DATA LINES =>
[start]
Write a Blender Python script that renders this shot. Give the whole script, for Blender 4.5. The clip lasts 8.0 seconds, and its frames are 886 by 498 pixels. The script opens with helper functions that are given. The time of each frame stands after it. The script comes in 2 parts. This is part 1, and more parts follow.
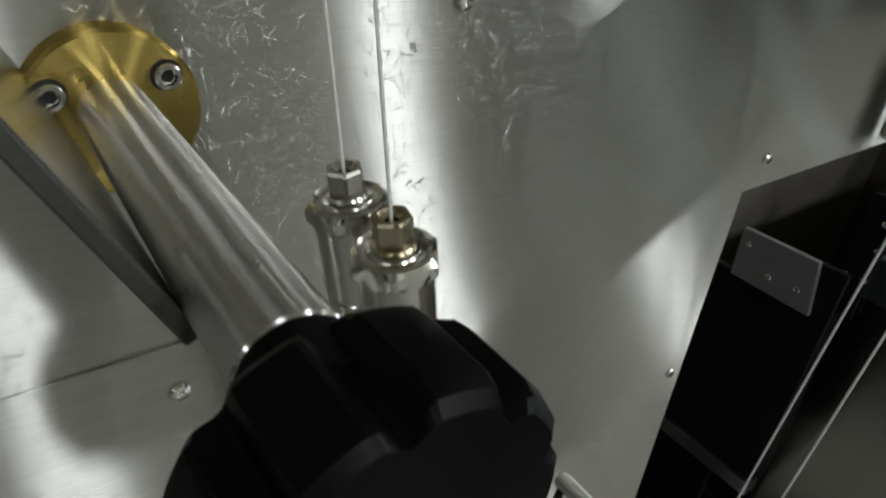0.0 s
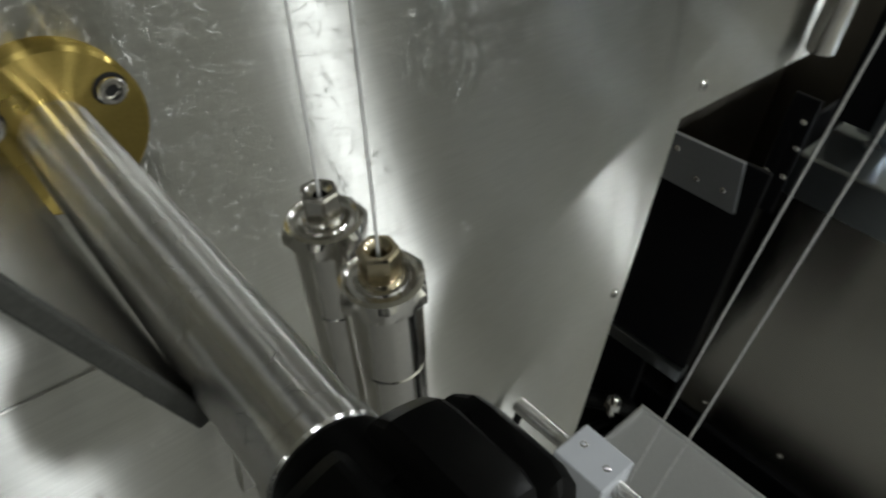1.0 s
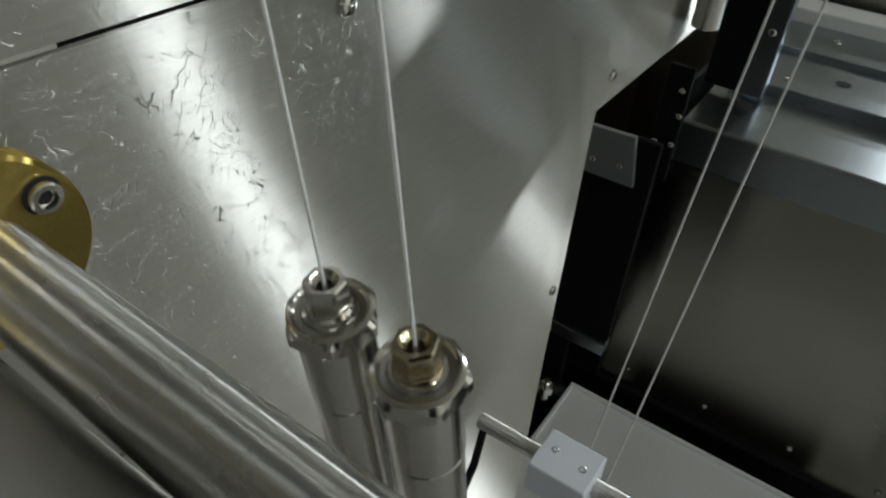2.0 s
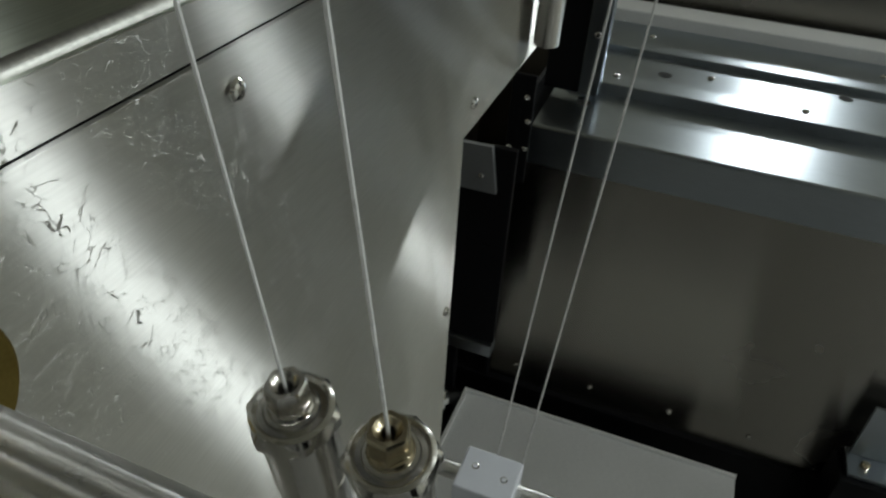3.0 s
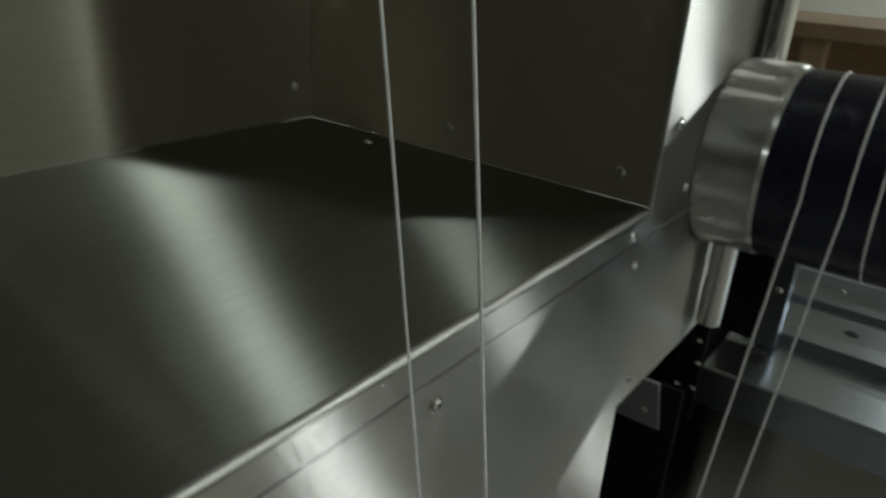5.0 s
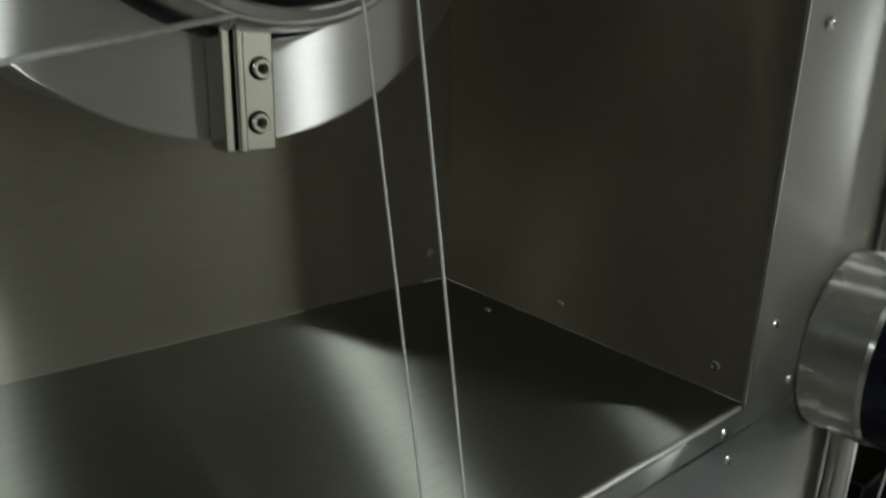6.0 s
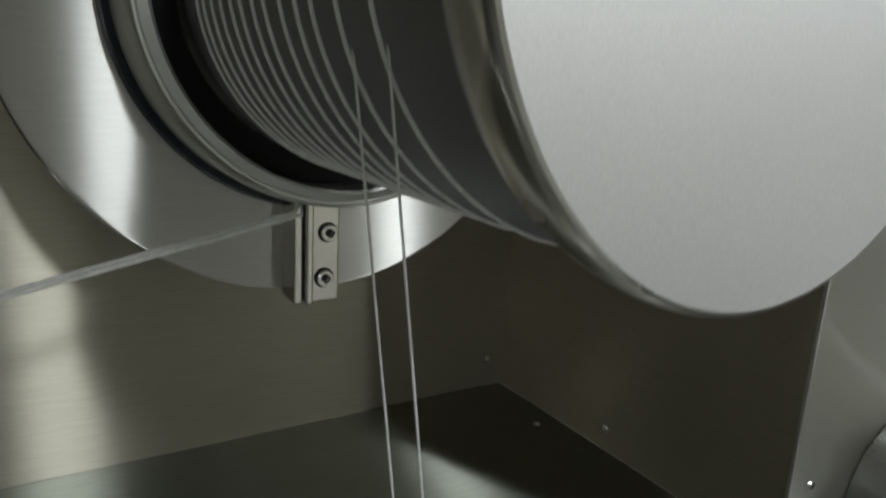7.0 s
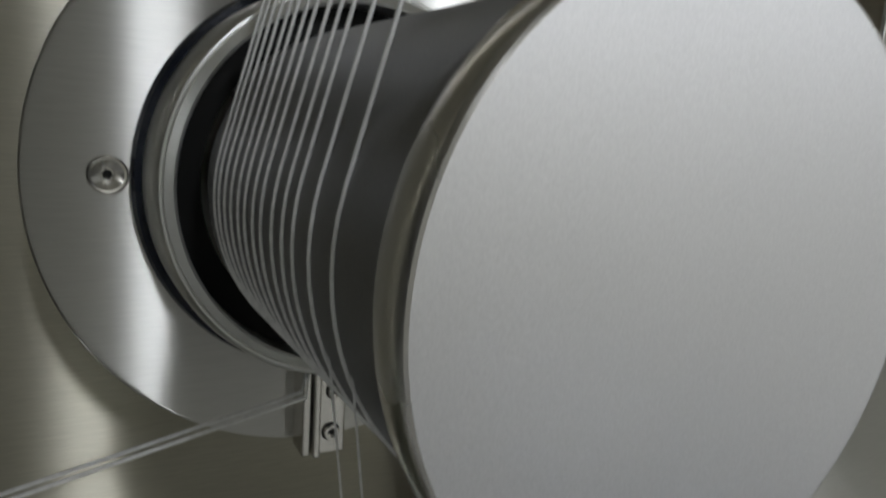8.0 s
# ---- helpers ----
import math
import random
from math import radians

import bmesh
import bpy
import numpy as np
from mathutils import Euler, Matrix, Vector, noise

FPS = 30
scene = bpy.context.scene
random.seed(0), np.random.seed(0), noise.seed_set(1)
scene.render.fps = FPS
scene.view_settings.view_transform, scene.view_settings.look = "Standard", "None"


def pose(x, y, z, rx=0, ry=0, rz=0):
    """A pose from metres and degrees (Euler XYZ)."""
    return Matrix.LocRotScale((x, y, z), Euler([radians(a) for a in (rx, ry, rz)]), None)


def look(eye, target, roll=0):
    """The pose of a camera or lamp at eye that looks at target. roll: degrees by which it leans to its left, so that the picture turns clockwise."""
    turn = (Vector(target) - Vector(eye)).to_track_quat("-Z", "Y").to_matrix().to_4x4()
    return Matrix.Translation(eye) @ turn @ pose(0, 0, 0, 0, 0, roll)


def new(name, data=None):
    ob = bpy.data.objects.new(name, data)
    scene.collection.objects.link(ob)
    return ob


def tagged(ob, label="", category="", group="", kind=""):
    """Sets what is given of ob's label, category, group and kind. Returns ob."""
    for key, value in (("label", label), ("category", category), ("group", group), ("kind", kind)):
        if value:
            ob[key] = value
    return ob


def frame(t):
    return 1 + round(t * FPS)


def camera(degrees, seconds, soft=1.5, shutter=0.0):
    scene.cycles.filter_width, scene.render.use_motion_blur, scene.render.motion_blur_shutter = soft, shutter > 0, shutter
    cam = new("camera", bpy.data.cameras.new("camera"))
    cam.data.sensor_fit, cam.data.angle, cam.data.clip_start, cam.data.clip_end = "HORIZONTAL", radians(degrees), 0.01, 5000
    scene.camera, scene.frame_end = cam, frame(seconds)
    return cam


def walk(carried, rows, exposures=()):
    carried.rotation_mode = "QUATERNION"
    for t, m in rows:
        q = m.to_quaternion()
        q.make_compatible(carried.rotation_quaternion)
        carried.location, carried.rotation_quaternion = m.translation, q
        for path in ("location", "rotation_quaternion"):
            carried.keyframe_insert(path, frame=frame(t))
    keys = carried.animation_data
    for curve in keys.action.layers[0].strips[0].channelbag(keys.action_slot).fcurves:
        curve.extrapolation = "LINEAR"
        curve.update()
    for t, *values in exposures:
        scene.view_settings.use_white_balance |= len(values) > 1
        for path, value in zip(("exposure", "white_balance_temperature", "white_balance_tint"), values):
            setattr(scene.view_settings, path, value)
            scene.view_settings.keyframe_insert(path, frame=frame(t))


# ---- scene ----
[end]
GOAL => Exactly repeat the lines from the line with "# ---- helpers" to the line with "pose from metres", including both, and output nothing else.

TASK SOLUTION =>
# ---- helpers ----
import math
import random
from math import radians

import bmesh
import bpy
import numpy as np
from mathutils import Euler, Matrix, Vector, noise

FPS = 30
scene = bpy.context.scene
random.seed(0), np.random.seed(0), noise.seed_set(1)
scene.render.fps = FPS
scene.view_settings.view_transform, scene.view_settings.look = "Standard", "None"


def pose(x, y, z, rx=0, ry=0, rz=0):
    """A pose from metres and degrees (Euler XYZ)."""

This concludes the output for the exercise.